A minor kerfuffle arose yesterday over the news that Barnes & Noble has been asking -- or demanding, or threatening, or cajoling, or whatever, depending on how many levels of gossip the story had run through, and who was telling the story -- authors to link to BN.com as well as other online booksellers, on pain of B&N possibly not carrying that author's books in their stores.
The story broke originally on Smart Bitches, Trashy Books -- which has many good points, but is sadly very prone to hysterical over-reaction and groupthink, as if they're determined to prove all of the cliches about romance readers true -- with a typically high-dudgeon outraged rant. (Don't get me wrong; I enjoy outraged rants, and have perpetrated many of them myself. But I thought this one was severely beside the point, and could be actively harmful to authors who follow that line of thinking.)
I posted some quick comments on the story -- on Twitter, on the GalleyCat story, and replying to some comments on Facebook -- but didn't have a chance to sit down and run through it more carefully until now.
I do appreciate that authors are upset; B&N is a huge chunk of the retail book business in North America, and the possibility of loss of access to that is a frightening prospect. It's also important to note that the story is coming out at fourth-hand: B&N talked to publishers, who talked to authors, some of whom who complained to third parties, some of whom then publicized the story. So there has been plenty of room for nuance and detail to be lost along the way.
I need to tread lightly on this subject; I am a marketing manager for books for a major publishing house, and my colleagues and I have been hearing similar messages from several major accounts for some time now. I'm not going to discuss anything proprietary or specific to my company, just the general outlines of the situation.
But I really don't think this is a big deal. Booksellers are all trying to maximize their reach, and they're continually looking at what they're putting their resources behind and re-justifying those resources. They think like businesspeople, because they are businesspeople. Authors, on the other hand, usually don't think that way, and don't like to consider themselves in business.
But they are. Each author is the proprietor of a small business -- some are larger than others, of course -- and small businesses need to keep an eye on their major customers. For most authors in North America, those major customers are, in vague order of importance: B&N, Amazon, Borders/Walden, Books-A-Million, Indigo/Chapters. (The precise order varies by genre and specific author, but those are the players in their rough sequence.) And if B&N is your most important customer -- and, for a huge number of authors, it is -- you need to pay attention to what that customer wants.
As all small businesspeople know, customers aren't always rational, and their demands/requests not always reasonable. But this request/demand -- that, if an author is linking to booksellers on her website, that she include this bookseller as well -- strikes me as being in everyone's best interest. The author links more widely, and possibly gets more sales. The booksellers are treated equally, and each get a piece of the online sales.
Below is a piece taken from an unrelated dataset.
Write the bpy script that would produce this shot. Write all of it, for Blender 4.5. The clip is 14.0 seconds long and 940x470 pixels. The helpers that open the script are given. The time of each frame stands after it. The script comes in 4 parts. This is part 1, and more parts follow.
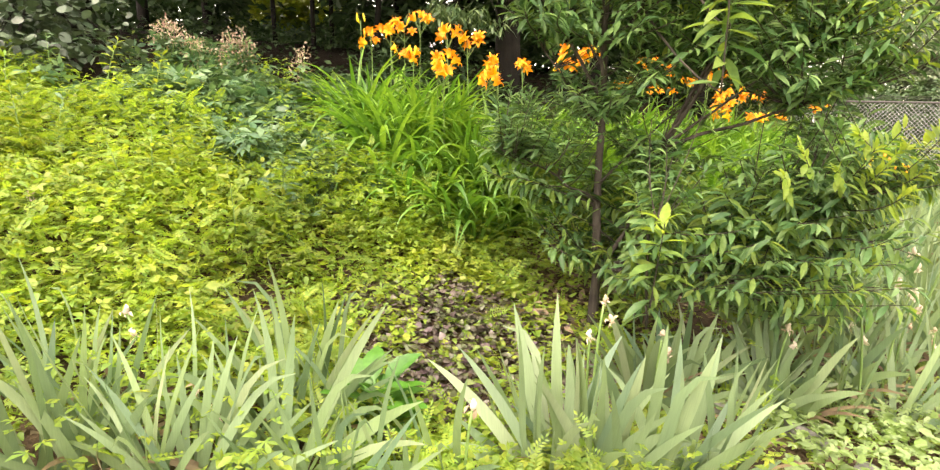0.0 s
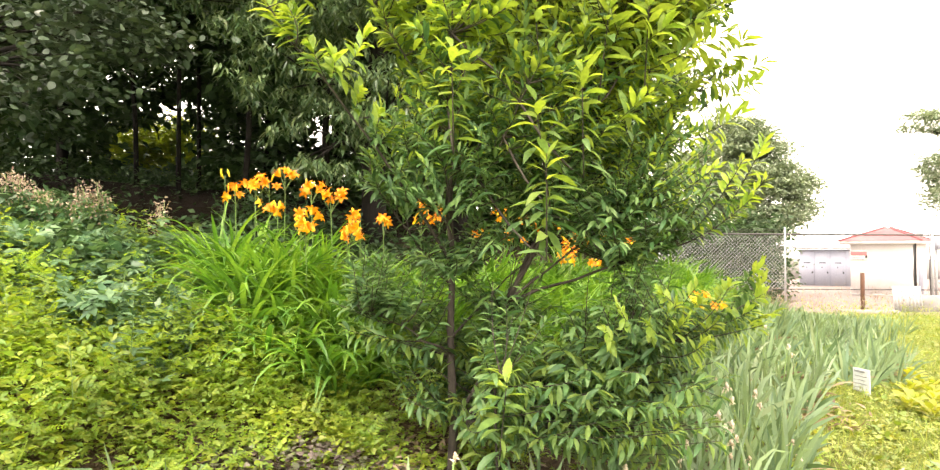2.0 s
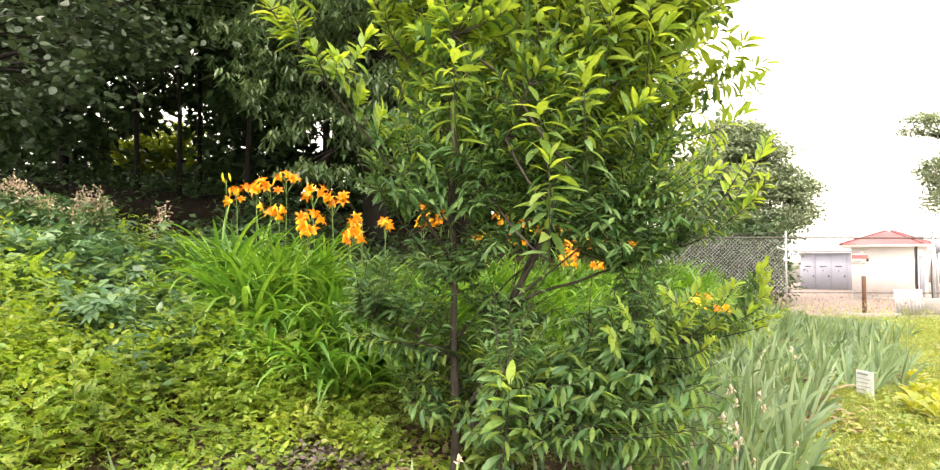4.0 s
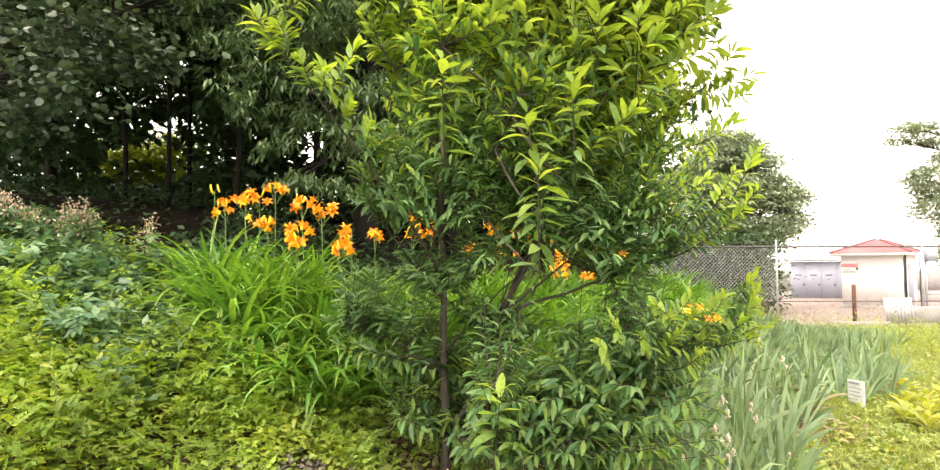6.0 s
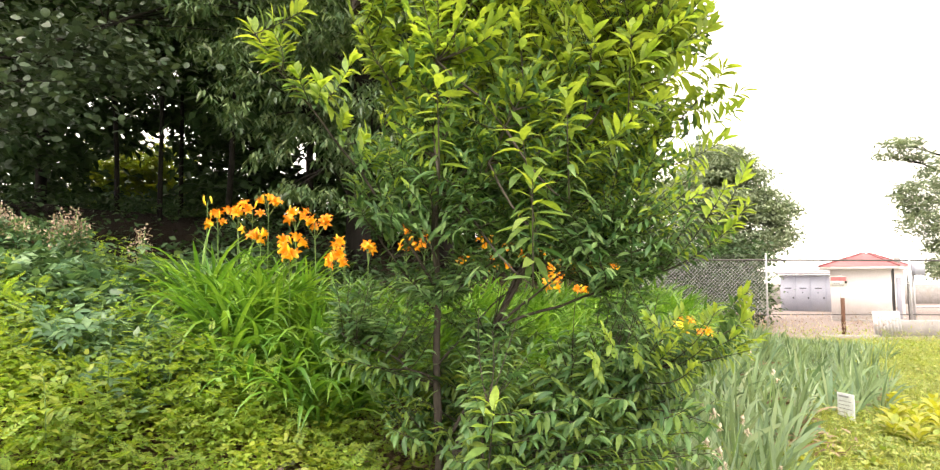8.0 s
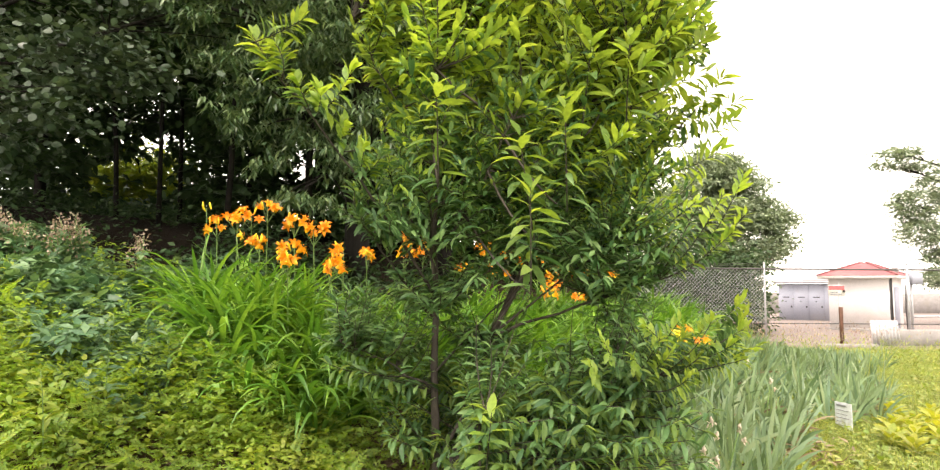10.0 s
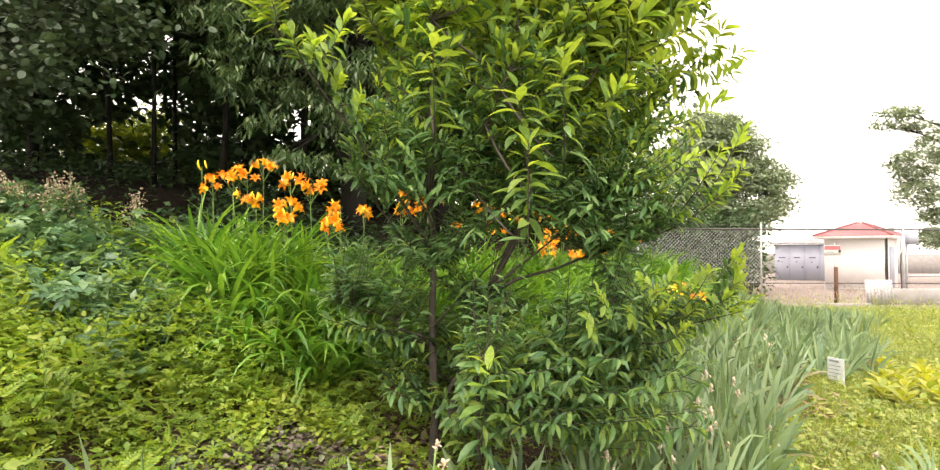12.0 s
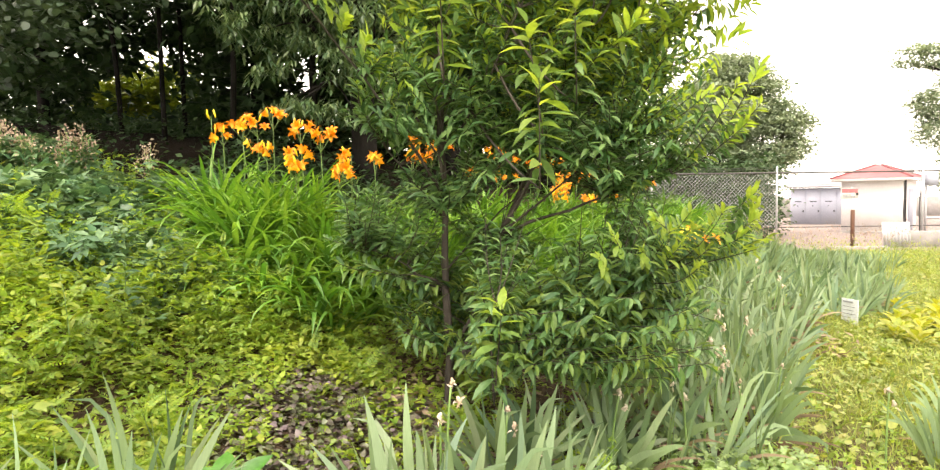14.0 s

Now, I may be more sanguine about this situation than most; I've been pushing books (through a great group of reps) to various booksellers for two years now, and I think I've had precisely one book that even managed to get to an all-stores level at both B&N and Borders. So I've internalized a lesson that a lot of editors, authors, agents, and other publishing folks don't like to think about: there's no guarantee that any account will take any book. The accounts make the decisions on whether to carry a book or not; we don't. We can pitch, we can sell, we can bounce up and down with enthusiasm, but, in the end, it's their decision. I do a lot of books that go to "top stores" at major accounts, and some that don't even manage that. That does make those books tougher to sell...but not impossible. But if an account tells you that they really want X -- and X is something that's pretty simple for you to do -- you'd have to be a fool, or a martyr, not to do X.
So, authors: if you have web presences, you need to decide about your links. You can link to a wide variety of booksellers, or to none. But linking to one or two is just going to get the others mad at you -- and you want those booksellers to like you, and to want to sell your books. Ask your particular publishers what the concerns are in your case -- all buyers and all accounts are not equal, and some are tougher on this subject than others -- and make a smart decision accordingly. And, most of all, remember that the point is to get more copies of your books into more hands, so more connections and sales outlets is better.
Saturday, September 26, 2009
Linking, Demands, and Bookselling
Recurring Motifs:
Splendors of Publishing,
The Joys of Bookselling
1 comment:
I was really surprised at how upset people got at this. I don't have a book out yet so only do minor reviews, but I link to more than one place with those reviews. It's not just the sellers you have to think about, but the buyers. I know some people who refuse to shop Amazon, so only having an Amazon link just isn't helpful. As an author, I would think it would be even more important to give your visitors a choice of where to buy.